Squint has used photography, 3d modelling and digital manipulation to imitate some of the techniques of the super-idealistic Victorian landscape painters. Details are exaggerated and play with scale to present images that belie their composition.

There will be an evening event held at Medcalf with Squint/opera on 18th July 08 to celebrate the exhibition.

  • cpcp

    did someone say I Am Legend?

  • jeff K

    More fashionable fear mongering….London will build a wall if it has to. Most of Holland is artificially protected from flooding, so why can’t London?

    Global warming is happening….and its f@&cked up, but i’m bored of media outlets cashing in on fears.

  • Dré

    @jeff K, No need to go attacking the media over your small minded foresight, whether or not global warming is happening is irrelevant in this case. London is sinking and will eventually flood.

  • Roy

    Wish I could see more then just three pictures, oddly compelling and bucolic given the urban setting.

    I always like a view of different and unexpected changes to established places. It is inevitable given that sea levels are rising and climate changes are accelerating.

    This isn’t new, think of the present day Roman Forum as a park as opposed to a vibrant center of civilization two thousand years ago.

    It could be worse, like New Orleans with decaying abandoned streetscapes after Katrina.

    On a different note, what is this obsession with flash?

  • edward

    Expect a expanded Hollywood version soon.

  • Marc Anton

    Whatever happens, nature couldn’t care less, if humans want to destroy themselves, let them destroy themselves. Human beings are strange, but as meself seems to be one, whatever, let’s just live.

    Oh and I really like the picture of the fat guy in St Pauls, I’d love to be him in 82 years… Allthough I’d be really old then…

  • http://www.incnic.com.au Nic

    I have to disagree – you are misled, these images look rather optimistic to me.

    I see no evidence of fear mongering beyond a simple reading of the decaying / dark aesthetic.

    I think these are more of a contextualised / romantisized take on a generally humourless and dour visual genre.

  • NMR

    What I hope everyone realizes is that these images must be based on a very famous book, JG Ballard’s “The Drowned World,” which depicts a future world post climatic disaster (namely, a london flooded away).

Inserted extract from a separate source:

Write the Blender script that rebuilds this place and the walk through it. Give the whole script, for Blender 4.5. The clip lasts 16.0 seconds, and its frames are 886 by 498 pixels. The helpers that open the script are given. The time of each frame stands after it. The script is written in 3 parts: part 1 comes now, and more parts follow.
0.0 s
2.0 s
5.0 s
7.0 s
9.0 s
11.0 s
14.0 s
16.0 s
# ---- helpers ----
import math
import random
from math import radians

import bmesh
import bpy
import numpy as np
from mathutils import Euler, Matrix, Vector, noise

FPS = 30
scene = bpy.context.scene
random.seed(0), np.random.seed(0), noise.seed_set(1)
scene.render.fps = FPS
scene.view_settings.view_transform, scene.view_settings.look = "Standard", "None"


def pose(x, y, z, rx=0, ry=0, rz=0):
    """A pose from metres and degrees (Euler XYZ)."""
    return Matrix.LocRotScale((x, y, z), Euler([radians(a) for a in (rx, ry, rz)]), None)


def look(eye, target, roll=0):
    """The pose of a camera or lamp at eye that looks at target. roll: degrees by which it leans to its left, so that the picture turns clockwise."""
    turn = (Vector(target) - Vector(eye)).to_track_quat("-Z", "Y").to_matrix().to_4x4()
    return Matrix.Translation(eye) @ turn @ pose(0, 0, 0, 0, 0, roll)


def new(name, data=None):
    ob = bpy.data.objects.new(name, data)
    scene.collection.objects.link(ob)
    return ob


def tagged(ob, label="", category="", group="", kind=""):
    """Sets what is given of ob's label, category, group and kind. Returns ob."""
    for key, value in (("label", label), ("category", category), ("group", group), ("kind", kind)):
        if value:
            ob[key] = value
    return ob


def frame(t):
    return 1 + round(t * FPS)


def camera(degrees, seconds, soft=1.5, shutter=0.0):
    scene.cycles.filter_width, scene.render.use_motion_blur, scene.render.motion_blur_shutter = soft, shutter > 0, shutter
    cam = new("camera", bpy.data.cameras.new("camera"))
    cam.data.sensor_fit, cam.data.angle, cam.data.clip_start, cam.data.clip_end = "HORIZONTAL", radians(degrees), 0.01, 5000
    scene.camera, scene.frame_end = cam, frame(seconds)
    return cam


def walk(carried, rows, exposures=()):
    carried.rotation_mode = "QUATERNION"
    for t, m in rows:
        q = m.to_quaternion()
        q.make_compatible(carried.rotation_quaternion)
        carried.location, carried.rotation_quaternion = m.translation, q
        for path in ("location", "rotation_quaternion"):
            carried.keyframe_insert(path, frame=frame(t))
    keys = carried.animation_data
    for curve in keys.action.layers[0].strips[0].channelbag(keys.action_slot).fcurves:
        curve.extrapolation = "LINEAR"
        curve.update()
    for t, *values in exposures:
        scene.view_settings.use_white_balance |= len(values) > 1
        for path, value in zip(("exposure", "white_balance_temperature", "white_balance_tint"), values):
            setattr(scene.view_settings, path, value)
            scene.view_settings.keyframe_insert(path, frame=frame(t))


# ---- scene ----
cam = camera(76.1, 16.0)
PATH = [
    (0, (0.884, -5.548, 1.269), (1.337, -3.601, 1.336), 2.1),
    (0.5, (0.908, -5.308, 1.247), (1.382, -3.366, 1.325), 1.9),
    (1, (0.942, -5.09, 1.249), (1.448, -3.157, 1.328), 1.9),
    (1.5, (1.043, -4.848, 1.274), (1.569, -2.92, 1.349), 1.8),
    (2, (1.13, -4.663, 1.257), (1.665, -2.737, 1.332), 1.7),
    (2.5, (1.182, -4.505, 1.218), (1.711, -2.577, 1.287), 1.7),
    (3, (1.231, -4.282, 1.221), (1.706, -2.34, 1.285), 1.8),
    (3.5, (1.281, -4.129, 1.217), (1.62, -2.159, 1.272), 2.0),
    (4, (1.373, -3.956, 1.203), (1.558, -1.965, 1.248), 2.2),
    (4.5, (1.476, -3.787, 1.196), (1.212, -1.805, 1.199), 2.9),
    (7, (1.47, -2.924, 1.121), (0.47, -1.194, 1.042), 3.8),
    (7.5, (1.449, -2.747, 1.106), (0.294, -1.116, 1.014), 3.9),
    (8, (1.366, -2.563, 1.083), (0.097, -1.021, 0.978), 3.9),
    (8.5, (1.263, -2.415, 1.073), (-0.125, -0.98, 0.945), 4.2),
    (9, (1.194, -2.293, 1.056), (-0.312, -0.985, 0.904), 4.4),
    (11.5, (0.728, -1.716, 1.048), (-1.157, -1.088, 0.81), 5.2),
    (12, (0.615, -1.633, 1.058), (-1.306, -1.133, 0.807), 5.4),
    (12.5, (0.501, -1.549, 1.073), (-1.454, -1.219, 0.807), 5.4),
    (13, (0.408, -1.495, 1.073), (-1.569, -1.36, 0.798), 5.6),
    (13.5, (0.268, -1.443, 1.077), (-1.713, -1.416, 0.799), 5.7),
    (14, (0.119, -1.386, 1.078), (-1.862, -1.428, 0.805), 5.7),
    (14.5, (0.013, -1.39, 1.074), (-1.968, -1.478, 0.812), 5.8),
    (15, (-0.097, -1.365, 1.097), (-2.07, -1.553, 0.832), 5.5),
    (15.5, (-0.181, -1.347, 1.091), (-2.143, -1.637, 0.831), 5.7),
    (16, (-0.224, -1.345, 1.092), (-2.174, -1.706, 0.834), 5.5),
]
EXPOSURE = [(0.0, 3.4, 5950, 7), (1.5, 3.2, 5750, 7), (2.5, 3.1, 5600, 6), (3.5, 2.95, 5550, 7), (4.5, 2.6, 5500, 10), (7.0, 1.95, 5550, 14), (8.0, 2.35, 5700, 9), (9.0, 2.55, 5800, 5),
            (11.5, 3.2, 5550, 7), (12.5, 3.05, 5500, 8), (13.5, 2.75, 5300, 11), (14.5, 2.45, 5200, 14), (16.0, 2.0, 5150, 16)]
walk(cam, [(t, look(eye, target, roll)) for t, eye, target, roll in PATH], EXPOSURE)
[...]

While the images are fascinating, the book is a far superior work of imagination.

  • http://www.jamesshaw.co.nz James

    I don’t find these images pessimistic at all; quite the opposite.

    Look at what these people are doing; fishing, swimming, DIY, playing and tinkering within peaceful contexts. All positive things within buildings that have seen their day within this scenario.

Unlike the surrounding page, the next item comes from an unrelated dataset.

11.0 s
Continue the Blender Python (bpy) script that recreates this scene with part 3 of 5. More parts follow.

    I don’t think discussing issues and exploring what the future holds is fear-mongering.

  • http://www.jamesshaw.co.nz James

    Lord of the Rings was a superior work of imagination as well; so does that make the film of it sub-standard?

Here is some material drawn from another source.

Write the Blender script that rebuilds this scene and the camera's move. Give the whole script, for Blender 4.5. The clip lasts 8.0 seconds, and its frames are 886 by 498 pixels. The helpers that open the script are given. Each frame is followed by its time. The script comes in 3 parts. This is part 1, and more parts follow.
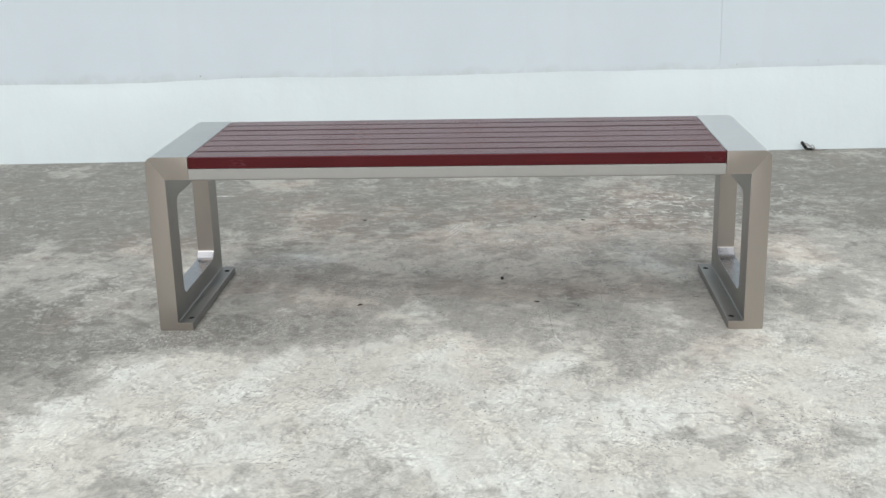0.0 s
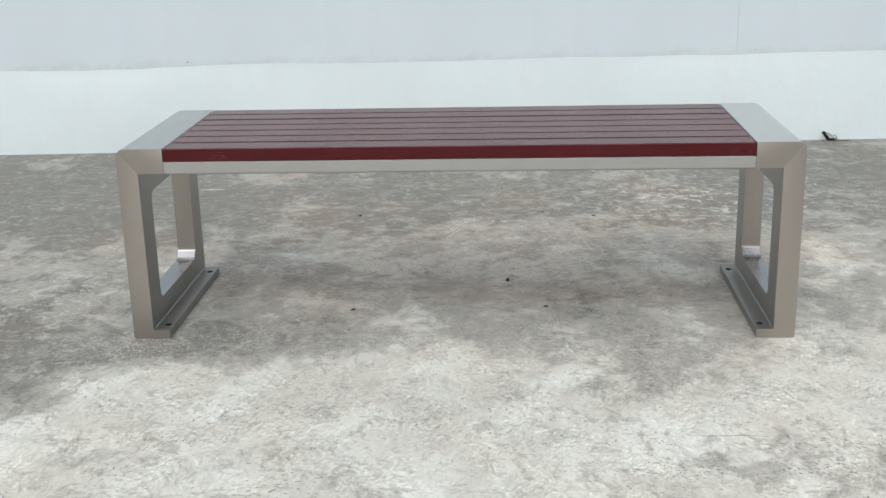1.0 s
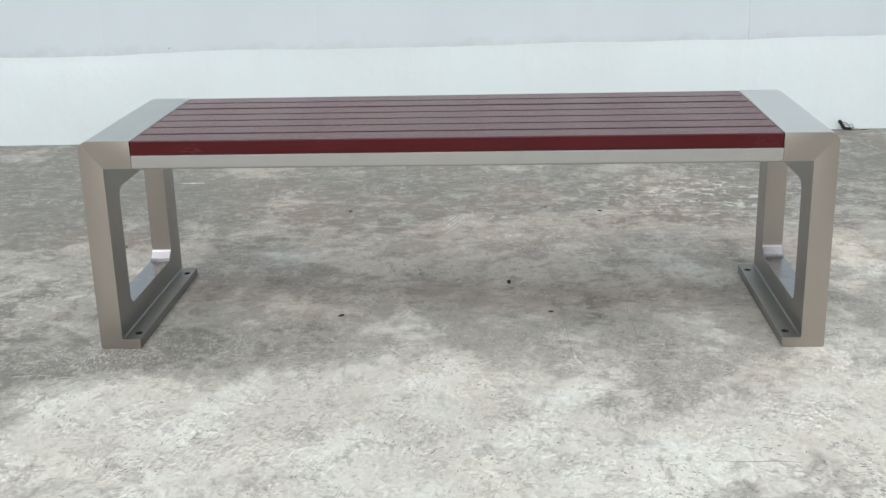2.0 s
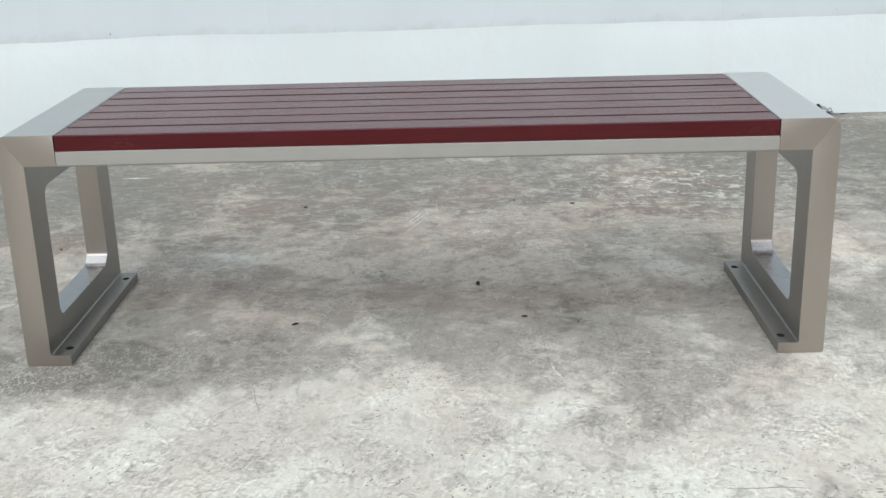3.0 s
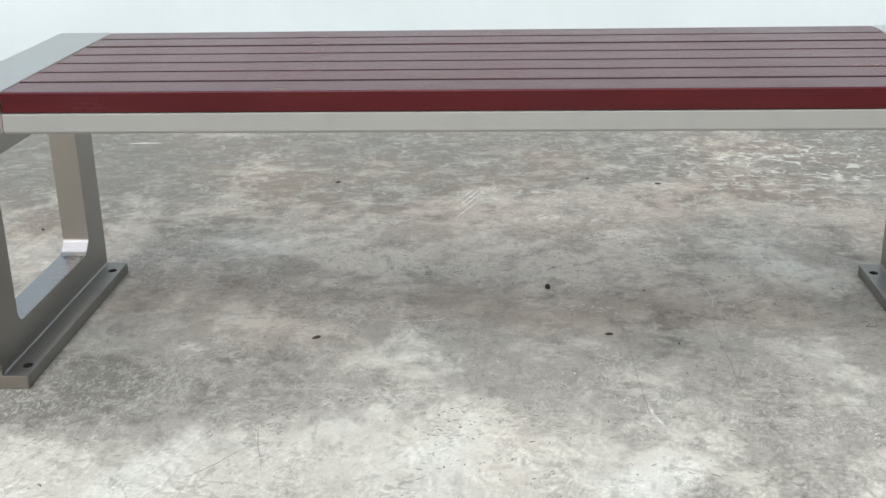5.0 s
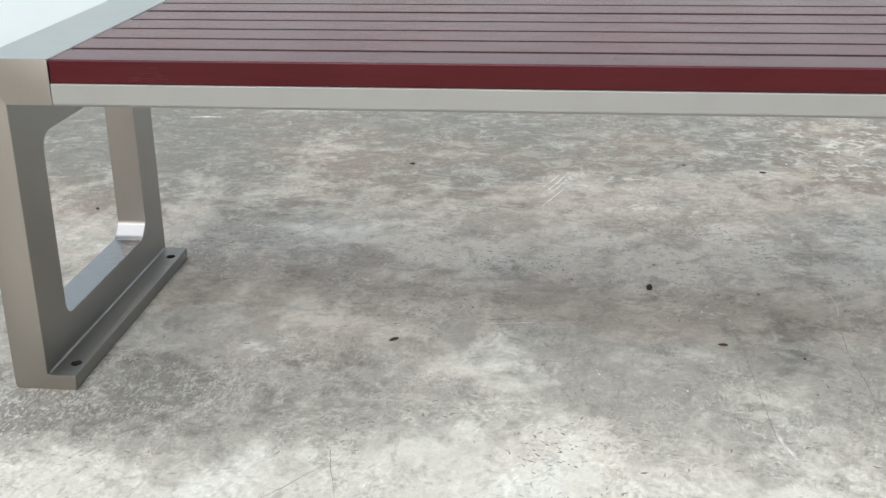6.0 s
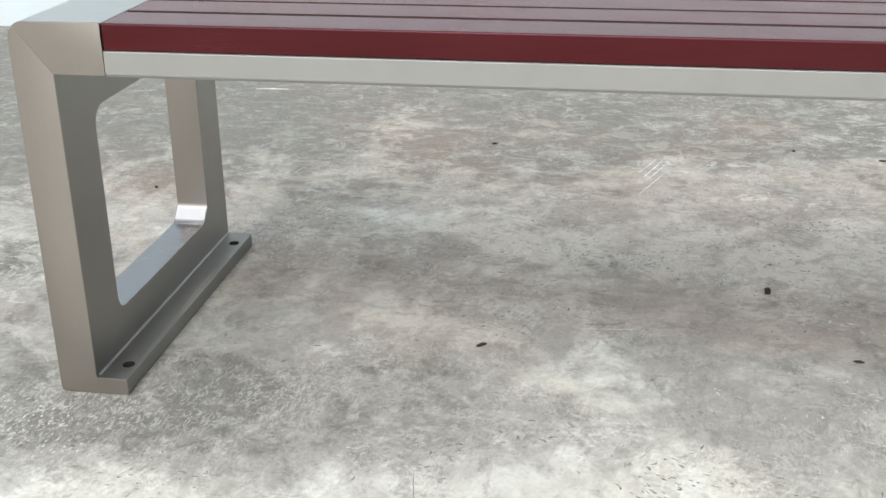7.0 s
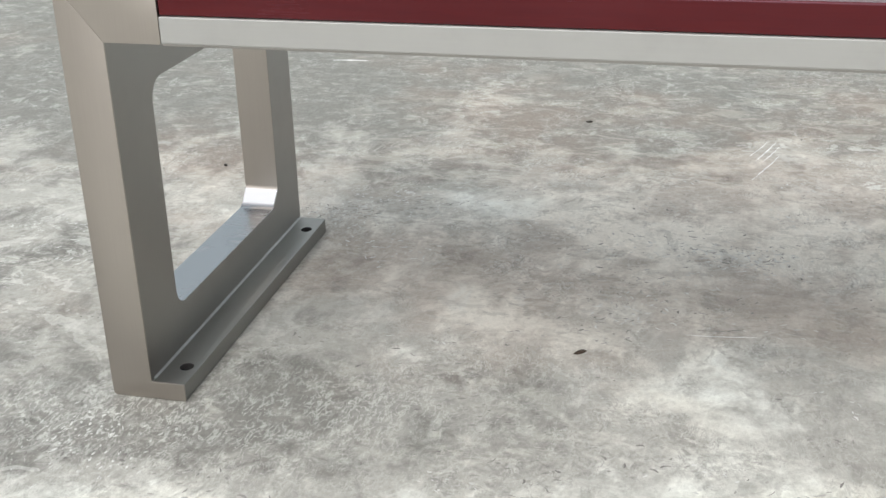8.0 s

    Similiar ideas in different expressions. Apples and oranges. That doesn’t make one superior to the other. I would argue that these are much more digestable to the public than “The Drowned World”.

  • Seb

    Jeff K, I doubt several island nations share your bored sentiments.

    As for the imagery, very intriguing. I like the Life after the event story, life gives you lemons… make lemonade. (as per the man about to bomb dive off the terrace…)

    Hope to see more at some point, being unable to get to the show personally.

    ~ S.

  • pete

    These images aren’t showing suffering or anything like that, they capture the potential beauty of an unfavourable situation… It seems pretty inevitable that london will be submerged, just look at parts of south greece – completely underwater due to tectonic shifts – these things happen in nature and you can either lament it, or as in these pictures, you can accept it and see it as simply a landscape evolving… London will be an amazing sight when it is covered in water.

  • http://www.squintopera.com Nick

    There are two more images that will hopefully be put up on this site soon. We didn’t get them out in time. If not then come and see them at the Medcalf gallery. We’re having a big party there on the 18th July and you’re invited. Bring your cheque books to buy prints if your so inclined.

  • floyd landis

    So… what’s your point?

  • http://www.dsd-sandraskovic.blogspot.com Sandra

    oh…they should be more optimistic…

  • http://www.jamesshaw.co.nz James

    There’s some text above that will tell you Floyd.

  • http://www.ef-studio.net Fooch

    Oooo .. very pretty …

  • floyd landis

    If you can’t make your point without attaching verbage, then you are doing a horrible job.

  • Phil

    Well it’s no longer Global Warming but Personal Warming because most ppl. would rather have it warm than cold (so they just don’t care or won’t believe it).

    It is sad how a good cause got turned around (Global…). So because of these factors all the activists are fighting a loosing battle. ~

    Good points on nature, Romans and Ballard.

  • http://www.dagarchitects.com Dewhirst

    Where’s Maxwell Parrish when you need him?
    By the way, how will we know when we’ve “beaten global warming?”